Elasticity of Desire

First Thoughts
When I was a kid, maybe 9 or 10, I would buy a pack of candy for about P30.00, take it home, and sell them for P20.00 each to my younger brother. I used to wonder why he always bought them – even though he knew how much the whole pack cost (on other grocery trips he’d buy his own pack and still buy my pack at crazy prices). The few times he didn’t buy them was when he didn’t have any money, and even on those occasions, he was ready to borrow from his brother Shylock (my earliest experience of the world of money lending).
Candy Cane
As I got older, I realized, it was not so much the cost that affected his decision, as much as the value he placed on candy. To my 7 – 8 year old brother, money didn’t mean anything, but the sweetness of sugar did. So it didn’t matter how much money it cost him, because in the end he got what he wanted.
Elastic and Inelastic
Fast-forward to my university days studying Economics. We’re talking about the price elasticity of demand.
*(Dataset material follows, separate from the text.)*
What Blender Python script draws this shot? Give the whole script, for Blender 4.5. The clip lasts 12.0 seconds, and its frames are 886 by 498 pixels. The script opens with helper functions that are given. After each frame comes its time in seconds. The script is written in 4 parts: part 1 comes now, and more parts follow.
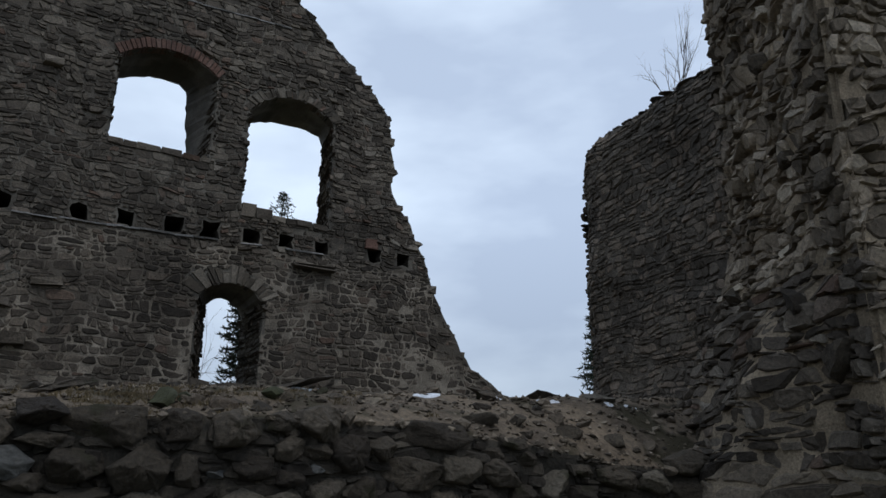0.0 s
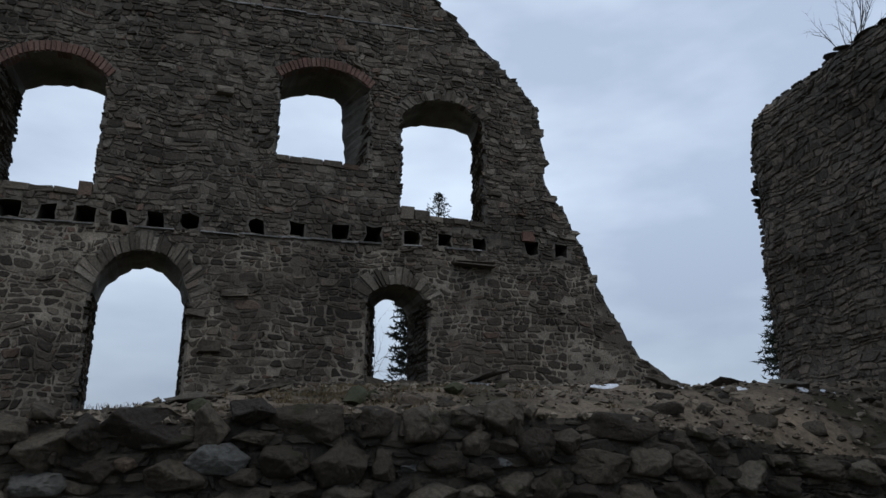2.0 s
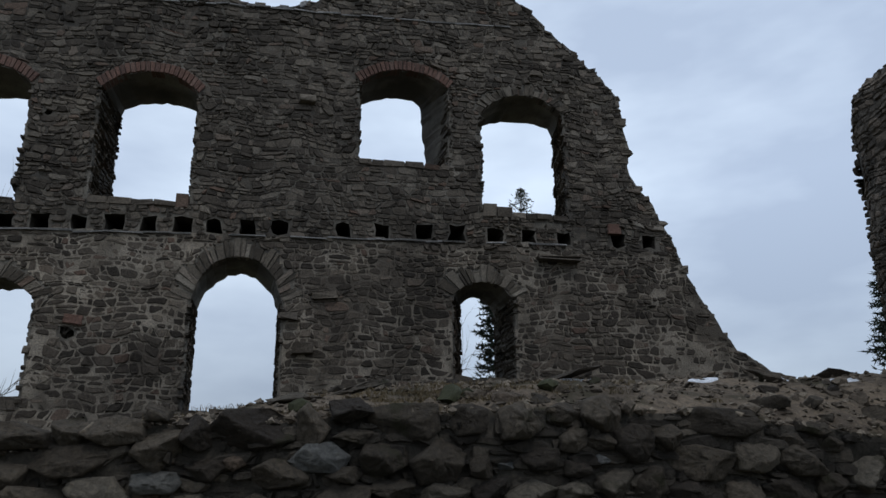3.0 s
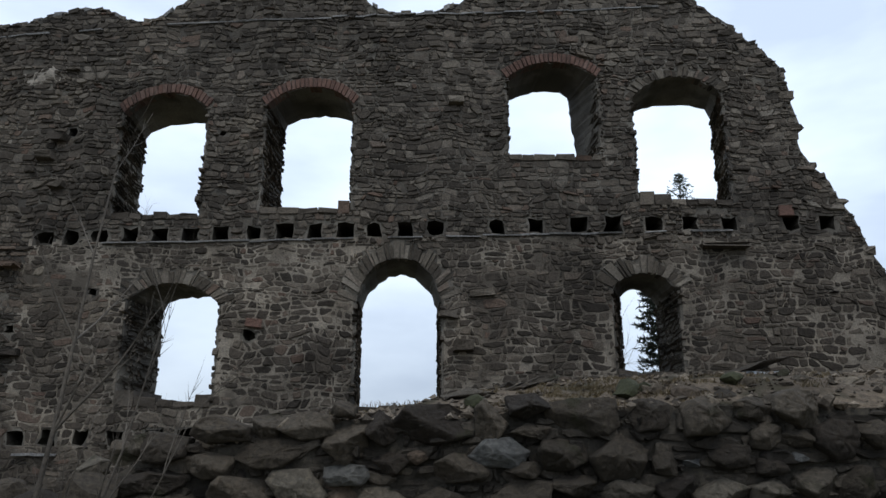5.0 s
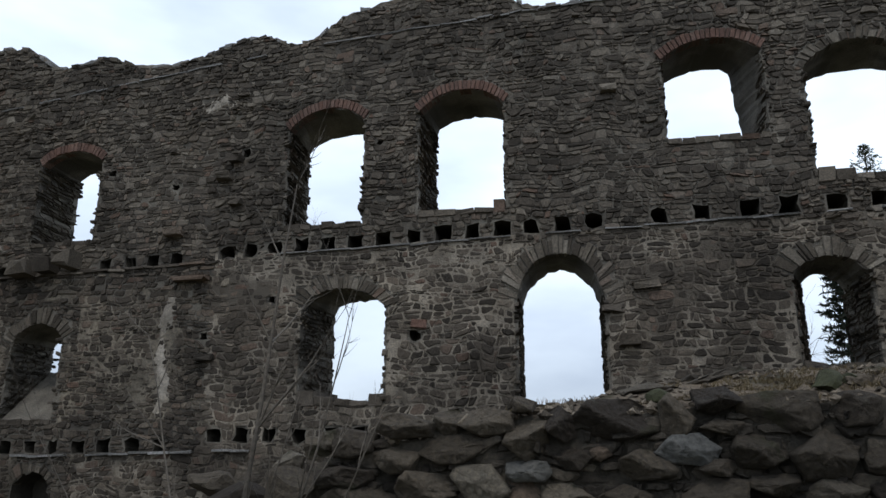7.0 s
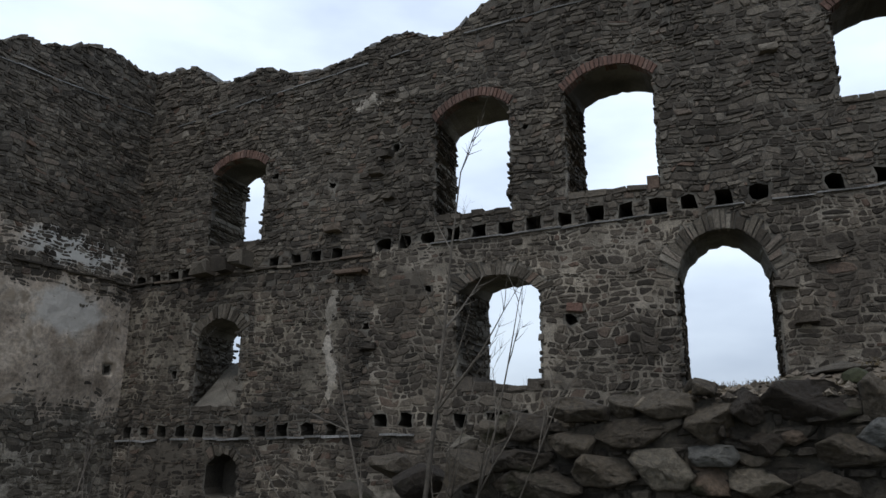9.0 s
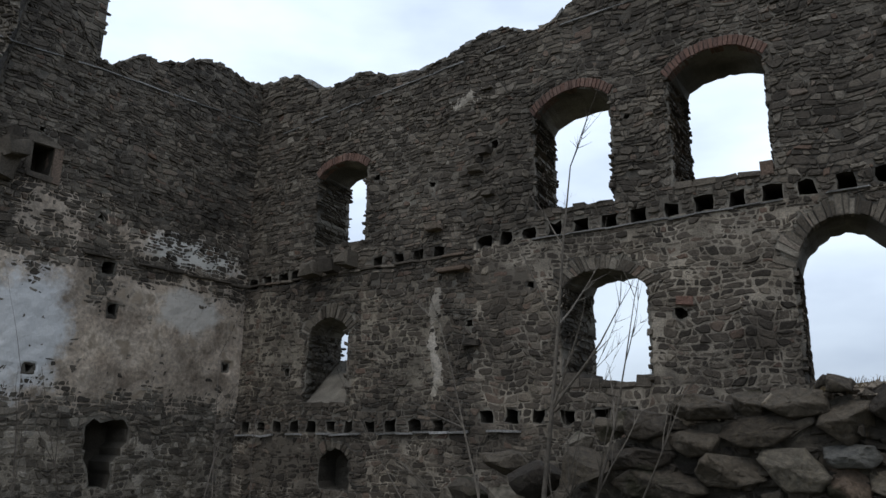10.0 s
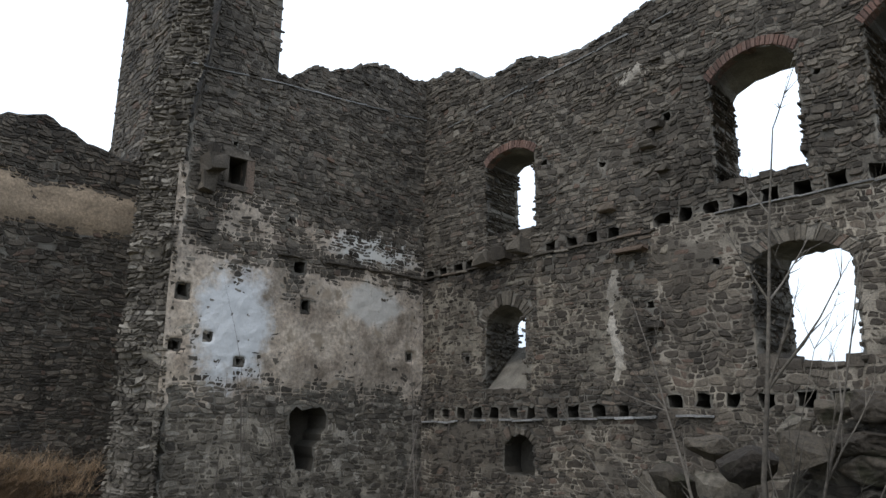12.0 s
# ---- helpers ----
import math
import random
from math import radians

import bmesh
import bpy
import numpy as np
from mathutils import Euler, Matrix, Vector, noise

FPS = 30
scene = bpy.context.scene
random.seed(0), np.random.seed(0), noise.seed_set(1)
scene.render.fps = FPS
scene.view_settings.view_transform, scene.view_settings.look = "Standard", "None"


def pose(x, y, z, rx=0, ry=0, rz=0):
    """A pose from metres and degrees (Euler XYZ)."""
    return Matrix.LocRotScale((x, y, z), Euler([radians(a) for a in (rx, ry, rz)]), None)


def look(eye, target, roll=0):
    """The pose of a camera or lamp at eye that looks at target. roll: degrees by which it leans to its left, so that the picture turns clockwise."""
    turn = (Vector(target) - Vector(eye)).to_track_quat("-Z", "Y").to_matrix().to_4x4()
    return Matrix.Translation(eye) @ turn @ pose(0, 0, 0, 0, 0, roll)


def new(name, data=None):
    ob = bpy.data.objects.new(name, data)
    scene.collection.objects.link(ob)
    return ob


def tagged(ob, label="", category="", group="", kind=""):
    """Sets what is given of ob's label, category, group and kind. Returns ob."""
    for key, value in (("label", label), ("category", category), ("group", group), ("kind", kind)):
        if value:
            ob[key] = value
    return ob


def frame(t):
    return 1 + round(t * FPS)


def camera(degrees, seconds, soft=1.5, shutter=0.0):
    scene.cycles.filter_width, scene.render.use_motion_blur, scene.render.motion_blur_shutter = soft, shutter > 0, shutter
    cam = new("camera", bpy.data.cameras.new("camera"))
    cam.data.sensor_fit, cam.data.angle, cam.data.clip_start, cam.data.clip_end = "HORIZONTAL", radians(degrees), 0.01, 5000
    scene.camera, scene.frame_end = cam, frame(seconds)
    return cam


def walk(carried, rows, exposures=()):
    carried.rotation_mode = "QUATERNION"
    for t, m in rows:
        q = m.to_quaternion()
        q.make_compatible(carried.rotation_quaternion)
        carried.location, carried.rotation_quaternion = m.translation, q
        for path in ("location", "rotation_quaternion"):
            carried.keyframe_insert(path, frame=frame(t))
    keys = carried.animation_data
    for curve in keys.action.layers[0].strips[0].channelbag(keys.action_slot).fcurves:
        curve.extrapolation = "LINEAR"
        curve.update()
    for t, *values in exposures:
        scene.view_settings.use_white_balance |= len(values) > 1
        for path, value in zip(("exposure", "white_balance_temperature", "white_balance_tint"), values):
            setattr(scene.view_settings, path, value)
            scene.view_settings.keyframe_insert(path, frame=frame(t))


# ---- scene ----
cam = camera(63.1, 12.0)
PATH = [
    (0, (-0.756, -0.336, 1.458), (0.209, 1.315, 2.042), 0.3),
    (0.5, (-0.78, -0.329, 1.458), (0.108, 1.365, 2.043), 0.0),
    (1, (-0.817, -0.314, 1.461), (-0.012, 1.422, 2.043), -0.1),
    (1.5, (-0.847, -0.279, 1.461), (-0.141, 1.502, 2.035), -0.2),
    (2, (-0.894, -0.271, 1.46), (-0.304, 1.554, 2.026), -0.3),
    (2.5, (-0.921, -0.261, 1.46), (-0.448, 1.599, 2.023), -0.5),
    (3, (-0.946, -0.258, 1.462), (-0.573, 1.625, 2.023), -0.6),
    (5, (-1.09, -0.232, 1.459), (-1.121, 1.69, 2.012), 0.0),
    (5.5, (-1.125, -0.222, 1.454), (-1.261, 1.695, 2.008), 0.4),
    (6, (-1.157, -0.216, 1.449), (-1.393, 1.691, 2.004), 0.5),
    (6.5, (-1.19, -0.213, 1.449), (-1.53, 1.68, 2.001), 0.5),
    (7, (-1.218, -0.215, 1.445), (-1.663, 1.656, 1.992), 0.3),
    (9, (-1.359, -0.255, 1.434), (-2.182, 1.496, 1.941), 0.5),
    (9.5, (-1.398, -0.282, 1.437), (-2.33, 1.415, 1.939), 0.7),
    (10, (-1.439, -0.298, 1.439), (-2.498, 1.325, 1.933), 0.9),
    (10.5, (-1.468, -0.333, 1.449), (-2.636, 1.217, 1.931), 0.7),
    (11, (-1.509, -0.333, 1.446), (-2.776, 1.142, 1.913), 0.6),
    (11.5, (-1.555, -0.363, 1.437), (-2.898, 1.046, 1.897), 0.7),
    (12, (-1.577, -0.377, 1.422), (-2.992, 0.962, 1.876), 0.6),
]
EXPOSURES = [(0.0, -0.02, 6250, 10), (1.0, -0.15, 6250, 10), (3.0, -0.09, 6250, 10), (5.0, 0.38, 6400, 10), (7.0, 0.46, 6450, 10), (9.0, 0.36, 6450, 10), (9.5, 0.33, 6450, 10), (10.5, 0.53, 6450, 10), (11.25, 0.85, 6500, 10), (12.0, 1.12, 6550, 10)]
walk(cam, [(t, look(eye, target, roll)) for t, eye, target, roll in PATH], EXPOSURES)

# ---- world and light: an overcast winter sky ----
world = bpy.data.worlds.new("overcast_sky")
scene.world = world
world.use_nodes = True
wn, wl = world.node_tree.nodes, world.node_tree.links
wn.clear()
w_out = wn.new("ShaderNodeOutputWorld")
w_bg = wn.new("ShaderNodeBackground")
w_sky = wn.new("ShaderNodeTexSky")
w_sky.sky_type = "NISHITA"
w_sky.sun_disc = False
w_sky.sun_elevation, w_sky.sun_rotation = radians(38), radians(250)
w_co = wn.new("ShaderNodeTexCoord")
w_map = wn.new("ShaderNodeMapping")
w_map.inputs["Scale"].default_value = (1.0, 1.0, 2.6)
w_noise = wn.new("ShaderNodeTexNoise")
w_noise.inputs["Scale"].default_value = 2.3
w_noise.inputs["Detail"].default_value = 5.0
w_noise.inputs["Roughness"].default_value = 0.5
w_ramp = wn.new("ShaderNodeValToRGB")
w_ramp.color_ramp.elements[0].position, w_ramp.color_ramp.elements[0].color = 0.36, (6.1, 7.2, 9.0, 1)
w_ramp.color_ramp.elements[1].position, w_ramp.color_ramp.elements[1].color = 0.62, (9.5, 10.9, 12.6, 1)
w_sep = wn.new("ShaderNodeSeparateXYZ")
w_hor = wn.new("ShaderNodeMapRange")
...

Note: In economics, the price elasticity of demand is an elasticity that measures the nature and degree of the relationship between changes in quantity demanded of a good and changes in its price.
So the idea here is, when goods are very elastic, small changes in price affect the quantity demanded greatly. Example, when the price of X goes up, the demand for X goes down since less people can afford it or are willing to spend so much for it. Good are considered inelastic when the quantity demanded does not change much with the price.
To Joshua, my younger brother, the relationship between candy and it’s cost was inelastic. Changes in the cost did not change his demand for candy.
The Secret to Happiness?
One thing I never understood when I was younger, was that no matter how much I cheated my brother on the price, and no matter how much money I made at his expense, he never seemed to care. He was happy with his candy.
Looking back I wonder, had my brother discovered the secret to happiness? And, like him, have I found something that makes the cost, no matter how much it gets, seem negligible?
Desire is inelastic. So what do I desire?